Laser Profiling of Wind and Turbulence

We present a novel approach for laser profiling of wind and turbulence in the atmospheric boundary layer. By transmitting a train of laser pulses and measuring their backscattered intensity fluctuations, resulting from aerosol density variations, we were able to determine the wind velocity and turbulence strength prevailing in the scattering volume. The received pulses were imaged onto three fast detectors and their spatial-temporal cross-correlation function was calculated, allowing for determination of the wind vector and turbulence strength of the measured volume. Time of flight technique, together with laser pulses in the tens of nanoseconds range provided a ~20m slice for profiling purposes. This concept was demonstrated using a coaxial transmitter/ receiver configuration. A 0.5 mJ/ 20 kHz fiber laser was used for transmission, while a 15cm Cassegrain telescope with three avalanche photo-diodes was used for detection. Experimental results are presented and discussed in view of key method parameters: the role of local (at the scattering layer level ) fluctuations vs. path integral induced fluctuations, spot size and its dependence on layer height and on turbulence scale size, fluctuation spectrum dependence on wind and turbulence , etc.
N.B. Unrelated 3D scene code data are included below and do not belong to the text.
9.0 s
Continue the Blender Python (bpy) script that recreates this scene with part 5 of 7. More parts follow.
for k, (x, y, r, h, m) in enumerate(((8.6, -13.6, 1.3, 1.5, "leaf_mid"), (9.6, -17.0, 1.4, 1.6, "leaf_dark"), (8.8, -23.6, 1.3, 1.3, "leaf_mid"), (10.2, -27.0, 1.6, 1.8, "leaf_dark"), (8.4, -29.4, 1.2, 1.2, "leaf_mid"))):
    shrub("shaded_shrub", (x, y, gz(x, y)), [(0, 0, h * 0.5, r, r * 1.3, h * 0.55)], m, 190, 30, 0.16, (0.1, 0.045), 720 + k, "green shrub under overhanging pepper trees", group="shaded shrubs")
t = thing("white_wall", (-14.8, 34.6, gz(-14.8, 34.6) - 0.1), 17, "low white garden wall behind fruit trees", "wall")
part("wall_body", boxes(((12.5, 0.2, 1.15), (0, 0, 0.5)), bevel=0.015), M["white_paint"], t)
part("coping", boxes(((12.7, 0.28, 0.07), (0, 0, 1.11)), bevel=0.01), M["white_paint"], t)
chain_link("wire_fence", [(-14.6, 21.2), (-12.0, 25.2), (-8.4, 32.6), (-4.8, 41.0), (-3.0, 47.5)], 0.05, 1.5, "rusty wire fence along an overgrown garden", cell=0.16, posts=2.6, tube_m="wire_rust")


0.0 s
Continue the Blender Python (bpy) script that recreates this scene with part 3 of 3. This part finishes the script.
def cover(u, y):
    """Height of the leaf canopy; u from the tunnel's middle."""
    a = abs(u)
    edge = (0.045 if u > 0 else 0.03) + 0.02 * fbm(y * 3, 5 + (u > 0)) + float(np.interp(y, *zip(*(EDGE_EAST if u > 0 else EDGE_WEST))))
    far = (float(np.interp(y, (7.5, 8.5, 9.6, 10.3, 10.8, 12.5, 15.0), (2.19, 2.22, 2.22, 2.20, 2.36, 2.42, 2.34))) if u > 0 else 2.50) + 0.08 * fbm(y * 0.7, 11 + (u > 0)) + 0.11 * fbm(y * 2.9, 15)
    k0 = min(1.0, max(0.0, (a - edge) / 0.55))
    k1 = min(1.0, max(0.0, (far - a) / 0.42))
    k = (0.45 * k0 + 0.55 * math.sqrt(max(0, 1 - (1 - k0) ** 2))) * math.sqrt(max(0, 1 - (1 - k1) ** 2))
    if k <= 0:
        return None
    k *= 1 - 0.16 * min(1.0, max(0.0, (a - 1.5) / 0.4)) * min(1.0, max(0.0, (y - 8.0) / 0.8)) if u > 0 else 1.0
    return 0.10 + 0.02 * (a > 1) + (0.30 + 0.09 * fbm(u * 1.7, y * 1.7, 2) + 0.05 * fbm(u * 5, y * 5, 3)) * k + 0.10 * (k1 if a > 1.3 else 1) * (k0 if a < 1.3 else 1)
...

Our approach provides valuable advantages compared with the available Doppler wind profiling technology, such as: direct measurement of the transverse wind component (without scanning or multi laser beams), true local measurement which is insensitive to the topography of the area (especially in non-homogenous terrain), high output rate, direct turbulence measurement and low system cost. Typical applications are in the field of meteorology, wind farm prospecting and wind power control and optimization.